* [Clips as scene scripts]:
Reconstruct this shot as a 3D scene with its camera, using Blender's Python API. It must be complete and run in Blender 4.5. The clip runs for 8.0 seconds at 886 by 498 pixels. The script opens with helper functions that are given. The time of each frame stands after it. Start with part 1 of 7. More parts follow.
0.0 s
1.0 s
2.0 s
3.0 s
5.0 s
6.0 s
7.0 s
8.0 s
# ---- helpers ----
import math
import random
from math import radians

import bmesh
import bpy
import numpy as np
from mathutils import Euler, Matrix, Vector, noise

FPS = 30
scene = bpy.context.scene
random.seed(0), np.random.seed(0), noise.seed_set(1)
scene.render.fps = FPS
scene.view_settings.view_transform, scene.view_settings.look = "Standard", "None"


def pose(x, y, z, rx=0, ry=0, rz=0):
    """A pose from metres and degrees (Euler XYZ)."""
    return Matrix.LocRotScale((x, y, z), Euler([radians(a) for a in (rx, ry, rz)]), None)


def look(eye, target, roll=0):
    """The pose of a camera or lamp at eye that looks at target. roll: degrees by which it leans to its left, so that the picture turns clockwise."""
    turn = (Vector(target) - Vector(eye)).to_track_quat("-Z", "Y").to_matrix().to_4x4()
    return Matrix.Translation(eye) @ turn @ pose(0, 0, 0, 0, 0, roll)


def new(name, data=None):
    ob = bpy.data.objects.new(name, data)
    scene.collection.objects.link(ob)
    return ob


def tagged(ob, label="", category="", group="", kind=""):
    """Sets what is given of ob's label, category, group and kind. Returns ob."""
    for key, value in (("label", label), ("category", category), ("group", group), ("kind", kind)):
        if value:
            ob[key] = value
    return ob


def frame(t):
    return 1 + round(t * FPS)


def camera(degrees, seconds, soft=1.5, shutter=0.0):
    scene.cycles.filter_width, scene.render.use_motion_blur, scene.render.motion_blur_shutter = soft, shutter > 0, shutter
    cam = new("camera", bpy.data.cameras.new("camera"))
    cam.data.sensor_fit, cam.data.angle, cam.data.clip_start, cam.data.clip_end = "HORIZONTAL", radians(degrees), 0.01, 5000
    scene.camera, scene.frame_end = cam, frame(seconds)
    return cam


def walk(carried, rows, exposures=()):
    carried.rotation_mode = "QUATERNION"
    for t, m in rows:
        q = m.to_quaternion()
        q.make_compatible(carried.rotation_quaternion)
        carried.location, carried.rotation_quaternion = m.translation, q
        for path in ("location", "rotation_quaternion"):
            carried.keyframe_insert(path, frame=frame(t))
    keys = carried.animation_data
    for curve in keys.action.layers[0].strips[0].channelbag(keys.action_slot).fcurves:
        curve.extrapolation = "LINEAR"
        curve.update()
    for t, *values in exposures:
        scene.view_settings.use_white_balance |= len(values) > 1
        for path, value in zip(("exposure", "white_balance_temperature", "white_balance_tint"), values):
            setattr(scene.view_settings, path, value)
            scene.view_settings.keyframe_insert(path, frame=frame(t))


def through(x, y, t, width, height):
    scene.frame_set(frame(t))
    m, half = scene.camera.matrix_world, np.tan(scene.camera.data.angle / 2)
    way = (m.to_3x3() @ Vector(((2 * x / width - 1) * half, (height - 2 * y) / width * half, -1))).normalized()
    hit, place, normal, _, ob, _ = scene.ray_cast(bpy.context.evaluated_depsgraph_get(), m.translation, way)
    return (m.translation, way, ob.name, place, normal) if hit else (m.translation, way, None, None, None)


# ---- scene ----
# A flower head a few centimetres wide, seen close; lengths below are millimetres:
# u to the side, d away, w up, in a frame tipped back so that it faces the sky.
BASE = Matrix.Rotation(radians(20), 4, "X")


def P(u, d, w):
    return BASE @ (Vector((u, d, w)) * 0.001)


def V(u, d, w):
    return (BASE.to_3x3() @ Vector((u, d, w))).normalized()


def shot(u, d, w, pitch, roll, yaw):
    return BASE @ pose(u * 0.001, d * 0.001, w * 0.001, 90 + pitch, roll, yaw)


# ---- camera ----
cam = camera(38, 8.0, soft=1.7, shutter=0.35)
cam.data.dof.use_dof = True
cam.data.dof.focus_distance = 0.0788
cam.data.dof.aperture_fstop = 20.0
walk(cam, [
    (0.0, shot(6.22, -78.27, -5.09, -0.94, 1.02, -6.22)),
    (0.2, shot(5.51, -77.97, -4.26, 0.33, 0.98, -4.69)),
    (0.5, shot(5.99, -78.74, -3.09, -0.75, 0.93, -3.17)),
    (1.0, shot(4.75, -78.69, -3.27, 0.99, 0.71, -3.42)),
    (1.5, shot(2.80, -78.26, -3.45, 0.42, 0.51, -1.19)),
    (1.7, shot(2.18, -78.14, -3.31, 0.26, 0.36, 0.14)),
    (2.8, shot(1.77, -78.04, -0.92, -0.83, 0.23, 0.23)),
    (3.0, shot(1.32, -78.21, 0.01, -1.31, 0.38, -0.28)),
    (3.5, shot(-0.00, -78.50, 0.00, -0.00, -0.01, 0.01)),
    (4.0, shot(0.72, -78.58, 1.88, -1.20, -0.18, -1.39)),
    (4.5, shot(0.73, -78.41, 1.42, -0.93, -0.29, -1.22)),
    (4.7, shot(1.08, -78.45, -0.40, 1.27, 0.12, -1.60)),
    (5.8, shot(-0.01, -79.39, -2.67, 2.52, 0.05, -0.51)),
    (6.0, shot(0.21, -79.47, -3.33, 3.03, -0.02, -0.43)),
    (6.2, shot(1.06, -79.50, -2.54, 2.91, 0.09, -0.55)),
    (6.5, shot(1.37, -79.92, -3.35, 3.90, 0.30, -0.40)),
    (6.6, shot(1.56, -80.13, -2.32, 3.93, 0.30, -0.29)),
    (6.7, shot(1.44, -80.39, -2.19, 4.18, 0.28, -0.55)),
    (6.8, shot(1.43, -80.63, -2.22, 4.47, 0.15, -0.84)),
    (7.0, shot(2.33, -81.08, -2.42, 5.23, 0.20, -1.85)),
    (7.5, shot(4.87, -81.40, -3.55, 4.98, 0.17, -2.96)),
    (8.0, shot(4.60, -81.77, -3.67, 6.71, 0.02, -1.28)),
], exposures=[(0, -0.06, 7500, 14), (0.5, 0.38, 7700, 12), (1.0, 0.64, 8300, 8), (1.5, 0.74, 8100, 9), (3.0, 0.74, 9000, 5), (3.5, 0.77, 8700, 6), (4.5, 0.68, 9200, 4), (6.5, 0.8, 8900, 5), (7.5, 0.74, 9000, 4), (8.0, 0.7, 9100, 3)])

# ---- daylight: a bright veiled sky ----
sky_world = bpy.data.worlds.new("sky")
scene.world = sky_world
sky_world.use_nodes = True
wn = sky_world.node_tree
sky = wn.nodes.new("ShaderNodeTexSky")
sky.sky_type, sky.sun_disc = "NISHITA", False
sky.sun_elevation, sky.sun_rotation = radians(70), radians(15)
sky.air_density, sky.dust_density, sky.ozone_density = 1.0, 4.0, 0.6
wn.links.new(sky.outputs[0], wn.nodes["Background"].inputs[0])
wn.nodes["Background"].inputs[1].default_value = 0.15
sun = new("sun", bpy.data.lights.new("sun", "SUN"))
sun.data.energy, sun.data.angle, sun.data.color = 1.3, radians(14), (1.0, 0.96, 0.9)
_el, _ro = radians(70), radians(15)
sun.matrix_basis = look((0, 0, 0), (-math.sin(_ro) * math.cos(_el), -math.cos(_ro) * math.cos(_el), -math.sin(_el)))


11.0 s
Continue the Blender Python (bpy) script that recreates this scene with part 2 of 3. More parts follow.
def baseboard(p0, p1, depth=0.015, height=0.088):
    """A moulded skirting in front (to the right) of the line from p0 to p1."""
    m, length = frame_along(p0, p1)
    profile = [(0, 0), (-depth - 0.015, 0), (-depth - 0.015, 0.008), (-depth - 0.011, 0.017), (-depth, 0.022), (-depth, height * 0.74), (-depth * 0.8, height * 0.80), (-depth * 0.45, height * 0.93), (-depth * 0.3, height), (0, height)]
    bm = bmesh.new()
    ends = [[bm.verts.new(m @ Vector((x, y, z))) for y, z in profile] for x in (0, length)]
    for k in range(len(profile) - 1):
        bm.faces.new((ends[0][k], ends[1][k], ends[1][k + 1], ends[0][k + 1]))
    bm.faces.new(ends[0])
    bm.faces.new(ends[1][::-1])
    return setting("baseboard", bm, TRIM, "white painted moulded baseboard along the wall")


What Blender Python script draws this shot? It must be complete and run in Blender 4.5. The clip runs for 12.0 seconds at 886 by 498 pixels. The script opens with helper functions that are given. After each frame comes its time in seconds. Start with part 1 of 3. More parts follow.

* [Task to carry out]: Transcribe, word for word, every line from the line with "for path, value" to the line with "np.tan(scene.camera.data.angle / 2)", inclusive, and output nothing else.

* [Result of the task]:
        for path, value in zip(("exposure", "white_balance_temperature", "white_balance_tint"), values):
            setattr(scene.view_settings, path, value)
            scene.view_settings.keyframe_insert(path, frame=frame(t))


def through(x, y, t, width, height):
    scene.frame_set(frame(t))
    m, half = scene.camera.matrix_world, np.tan(scene.camera.data.angle / 2)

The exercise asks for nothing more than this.